Design Tradeoffs and Constraints

Determinism

The effectiveness of the caching system relies entirely on the determinism of the HashFunction. If a custom hash function incorporates non-deterministic elements (like timestamps or unseeded random values), it will cause cache misses. The SDK assumes that any HashFunction provided via Annotated is deterministic across different execution environments.

Encoding Sensitivity

HashingReader and HashingWriter must handle the transition between text and binary modes. If a file is opened in text mode, the SDK must encode the strings into bytes before hashing. The implementation prioritizes the file handle's own encoding:

# From HashingReader._to_bytes_mv
if isinstance(data, str):
return memoryview(data.encode(self._encoding or "utf-8", self._errors))
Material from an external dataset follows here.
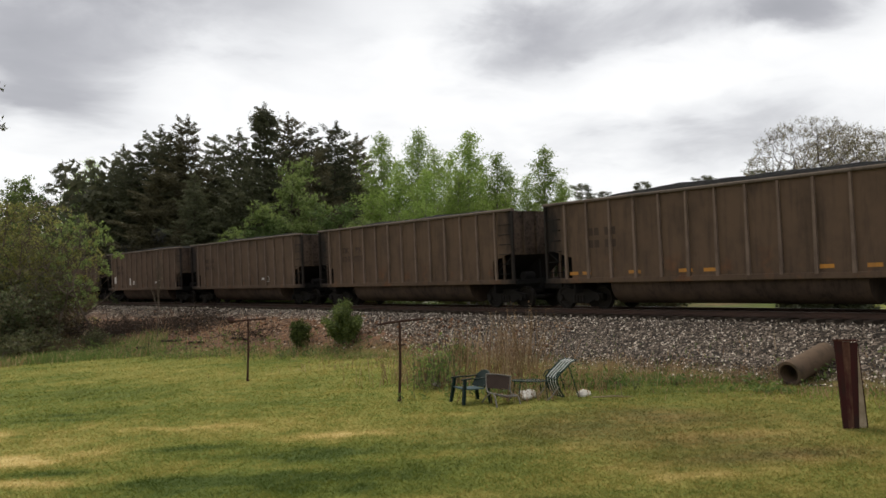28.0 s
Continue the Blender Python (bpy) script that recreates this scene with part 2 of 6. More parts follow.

This ensures that the hash computed by the SDK matches the hash of the file as it exists on disk or in remote storage, provided the encoding remains consistent.

Performance vs. Integrity

The use of HashingWriter adds a small overhead to every write operation. While this is generally negligible compared to network I/O latency, it is a tradeoff made to ensure that every file uploaded to the Flyte platform has a verified content hash available for downstream caching. In scenarios where the hash is already known, PrecomputedValue can be used to bypass this overhead entirely while still fulfilling the HashMethod interface required by the I/O utilities.